Purpose: Place-conscious education is increasingly advocated as a pedagogical model to connect students, their communities, and environments. It is a form of pedagogy that invites teachers and students to view education as embedded in the life of communities rather abstracted from them (Sobel, 2005). However, place-conscious education also lives with tensions. Acultural and value-neutral views of mathematics make imagining place-conscious mathematics education more challenging than for other STEM related fields such as environmental and sustainability education. A pedagogy of place can focus on local issues at the expense of the global, leading to localism void of engagement and relation to international issues or intercultural sensitivity (Martin, Pirbhai Illich & Pete, 2017). And place-conscious educators can unintentionally perpetuate colonized practices and Eurocentric ways of knowing if they are unable to maintain a commitment to decolonizing or Indigenizing educational practices or to examine connections of living with others and with land (Greenwood, 2013; Styres, 2017; Tuck & Wang, 2012). Our paper explores these tensions for mathematics teachers learning culturally responsive and place/land-conscious mathematics education in multiple contexts. Our objective addresses the guiding question: What possibilities and tensions arise for mathematics teachers as they engage in professional learning focused on place/land-conscious pedagogies?

Perspectives: We draw on critical theories of place-conscious education (Greenwood, 2013), land education (Styres, 2017; Tuck & Wang, 2012), critical mathematics education (Gutstein, 2006; Skovsmose, 2016), theories of decolonizing and Indigenizing (Cote-Meek, 2014; Styres, 2017) and culturally responsive mathematics education to frame our research focused on teachers’ professional learning of, with, and in place.

Methods and Data Sources: Research contexts include teachers experiencing mathematics in university learning gardens, exploring Indigenous cultural marine practices to design mathematics curriculum, and studying culturally responsive mathematics pedagogies. Across these research sites, data were collected through interviews, surveys, and reflective writing from 25 teachers–in each case exploring the possibilities and tensions that arise as teacher participants engage in professional learning focused on place/land-conscious pedagogies in mathematics education.

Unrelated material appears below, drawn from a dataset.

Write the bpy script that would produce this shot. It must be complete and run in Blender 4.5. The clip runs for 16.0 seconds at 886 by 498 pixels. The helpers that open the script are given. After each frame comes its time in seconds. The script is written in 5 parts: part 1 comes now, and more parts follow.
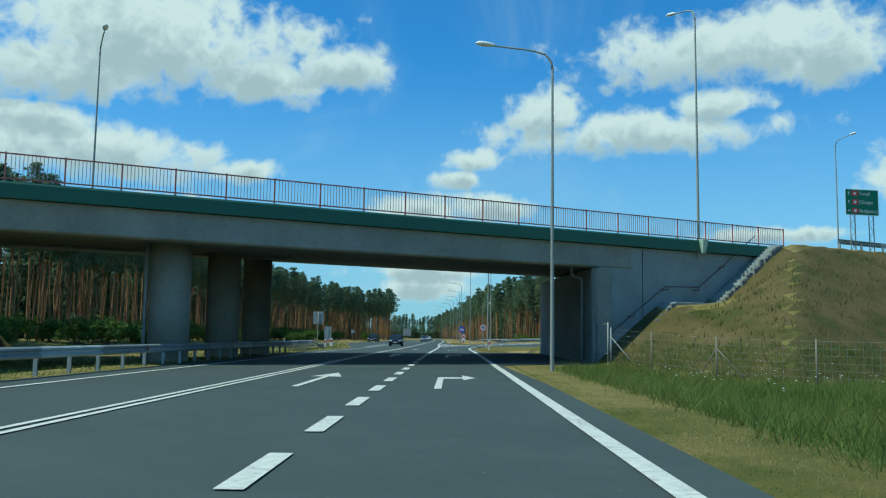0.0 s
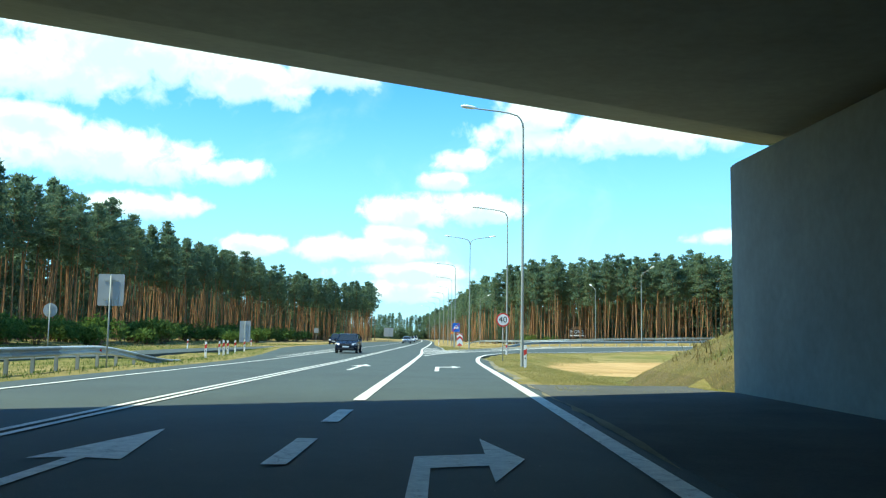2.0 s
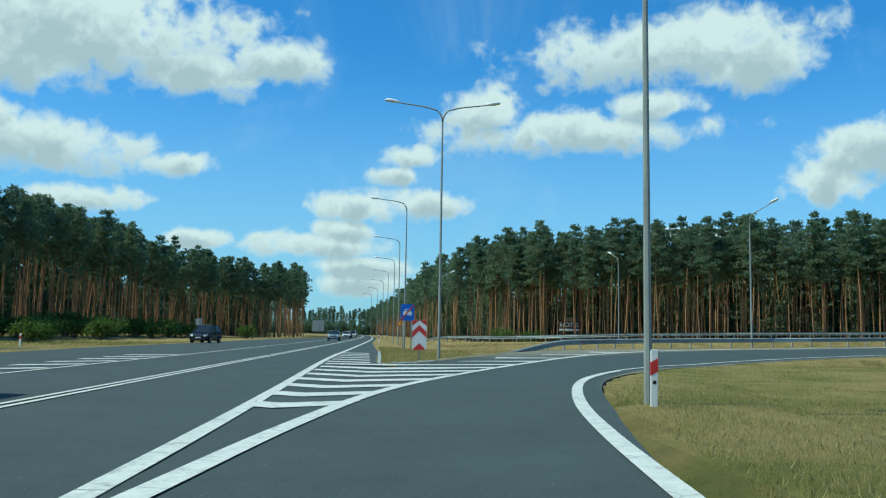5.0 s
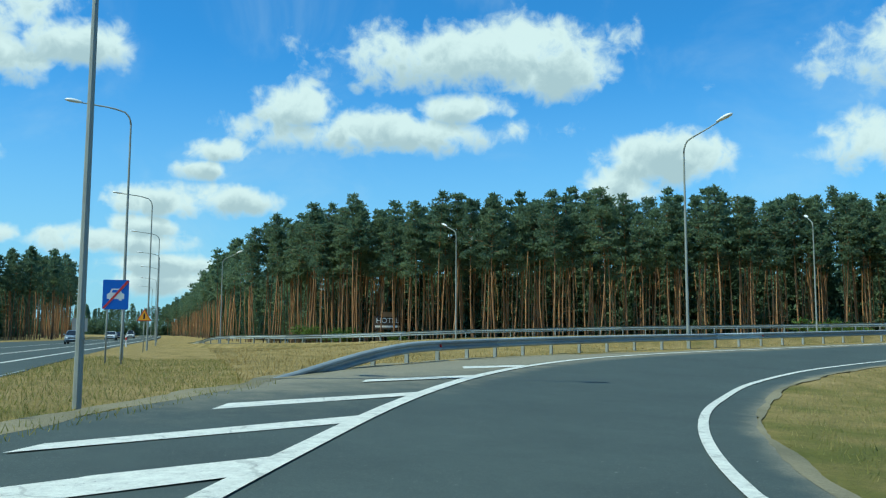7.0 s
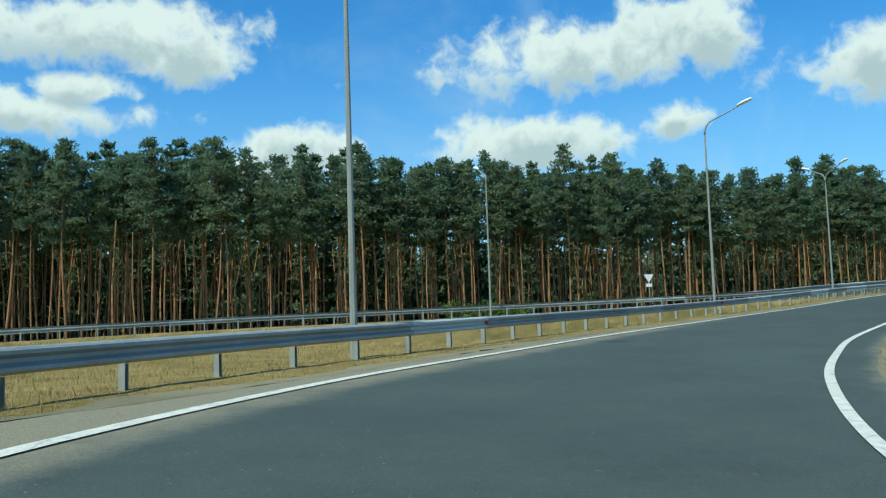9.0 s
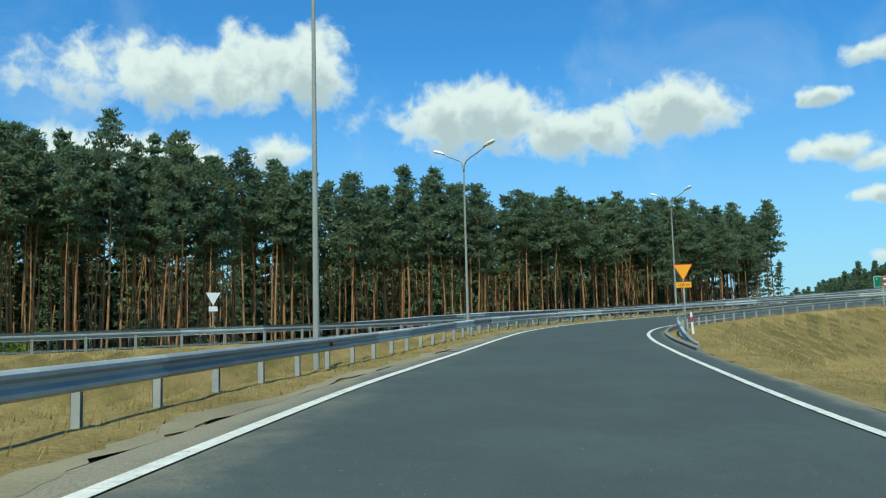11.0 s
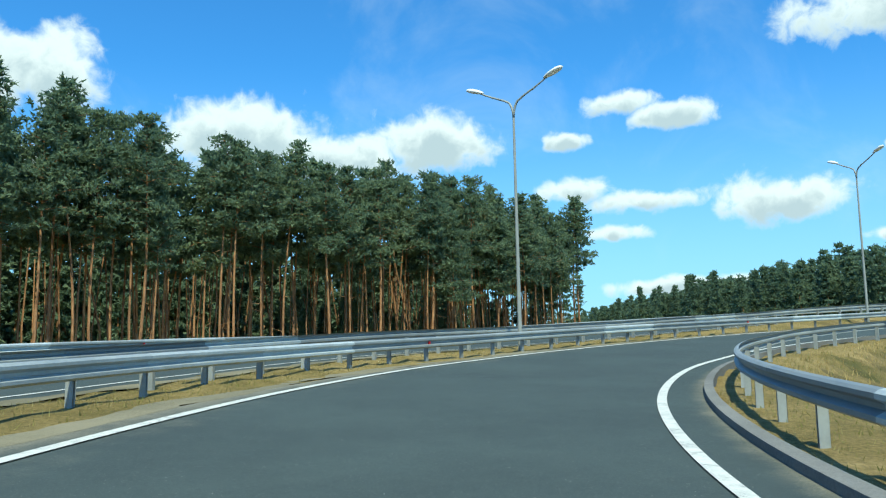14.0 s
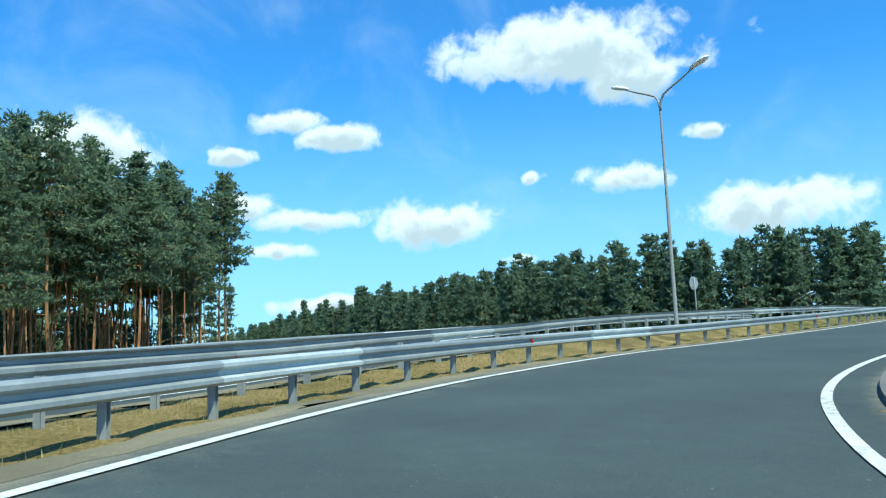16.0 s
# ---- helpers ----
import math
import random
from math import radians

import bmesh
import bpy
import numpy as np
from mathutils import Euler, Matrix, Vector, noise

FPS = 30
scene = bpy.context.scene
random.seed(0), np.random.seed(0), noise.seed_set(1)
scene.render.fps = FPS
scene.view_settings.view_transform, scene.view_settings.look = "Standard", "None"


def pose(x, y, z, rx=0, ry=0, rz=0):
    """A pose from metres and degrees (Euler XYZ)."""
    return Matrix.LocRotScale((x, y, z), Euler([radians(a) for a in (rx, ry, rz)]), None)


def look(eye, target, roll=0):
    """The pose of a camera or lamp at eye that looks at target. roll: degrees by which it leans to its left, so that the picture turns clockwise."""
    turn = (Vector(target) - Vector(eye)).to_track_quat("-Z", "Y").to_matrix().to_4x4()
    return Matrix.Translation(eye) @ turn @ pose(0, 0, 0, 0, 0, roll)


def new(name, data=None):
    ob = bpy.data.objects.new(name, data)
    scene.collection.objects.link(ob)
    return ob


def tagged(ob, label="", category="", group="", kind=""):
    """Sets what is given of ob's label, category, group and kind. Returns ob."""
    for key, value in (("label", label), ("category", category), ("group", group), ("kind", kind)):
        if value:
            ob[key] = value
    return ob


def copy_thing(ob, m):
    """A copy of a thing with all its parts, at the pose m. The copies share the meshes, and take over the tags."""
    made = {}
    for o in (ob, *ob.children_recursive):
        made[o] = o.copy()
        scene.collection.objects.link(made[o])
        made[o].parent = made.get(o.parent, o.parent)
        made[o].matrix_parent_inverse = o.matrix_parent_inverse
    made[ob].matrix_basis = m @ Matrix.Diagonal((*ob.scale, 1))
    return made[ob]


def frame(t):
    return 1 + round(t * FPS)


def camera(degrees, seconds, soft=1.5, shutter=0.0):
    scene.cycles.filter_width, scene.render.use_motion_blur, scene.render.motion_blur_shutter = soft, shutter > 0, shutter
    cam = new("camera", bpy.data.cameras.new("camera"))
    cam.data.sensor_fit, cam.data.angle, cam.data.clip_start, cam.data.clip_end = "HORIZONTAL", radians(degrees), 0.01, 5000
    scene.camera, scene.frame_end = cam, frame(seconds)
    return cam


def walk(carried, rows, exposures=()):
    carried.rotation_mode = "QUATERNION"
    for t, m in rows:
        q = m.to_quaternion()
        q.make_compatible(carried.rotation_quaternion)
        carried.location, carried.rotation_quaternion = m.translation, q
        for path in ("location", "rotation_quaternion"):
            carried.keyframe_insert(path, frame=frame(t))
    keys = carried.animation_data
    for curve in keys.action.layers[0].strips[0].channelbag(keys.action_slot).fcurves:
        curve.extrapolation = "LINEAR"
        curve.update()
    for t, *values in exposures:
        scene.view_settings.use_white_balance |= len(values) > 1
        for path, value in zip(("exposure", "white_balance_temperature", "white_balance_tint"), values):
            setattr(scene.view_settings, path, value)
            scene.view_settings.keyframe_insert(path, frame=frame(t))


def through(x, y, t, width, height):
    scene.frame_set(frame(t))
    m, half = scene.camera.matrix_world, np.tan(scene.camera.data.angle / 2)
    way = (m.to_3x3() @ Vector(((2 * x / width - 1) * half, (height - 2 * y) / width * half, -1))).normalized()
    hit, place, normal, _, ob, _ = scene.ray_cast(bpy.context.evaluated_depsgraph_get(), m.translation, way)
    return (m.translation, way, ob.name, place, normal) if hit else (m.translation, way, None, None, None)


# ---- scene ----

Results and Significance: Results indicate that place/land-conscious professional learning provided opportunities for mathematics teachers to stretch their understandings of mathematics, their relationship with land, their relationship with others – particularly Indigenous and non-Indigenous relations, and their beginning understandings of colonizing, Indigenizing, and reconciliation. For example, teacher participants learning culturally responsive mathematics education stated the need for “recognizing tokenism and planning for deeper meaningful lessons,” while those exploring mathematics in a university learning garden recognized the violent consequences of imposing a strict rectangular grid on lands and waters having their own different contours, rhythms and life cycles. Although teachers shared points of growth during the projects, they also spoke of tensions including: 1) the seemingly impossible task of decolonizing mathematics education from inside a colonial structure; 2) the challenge of critiquing mainstream mathematics education (which currently works well for some students but fails or traumatizes others); and 3) the challenge of connecting questions of identity and civic particularity to curricular choices. Results emphasize difficulties of reconciling mathematical opportunities offered on the land with the highly structured, content-driven school mathematics curriculum.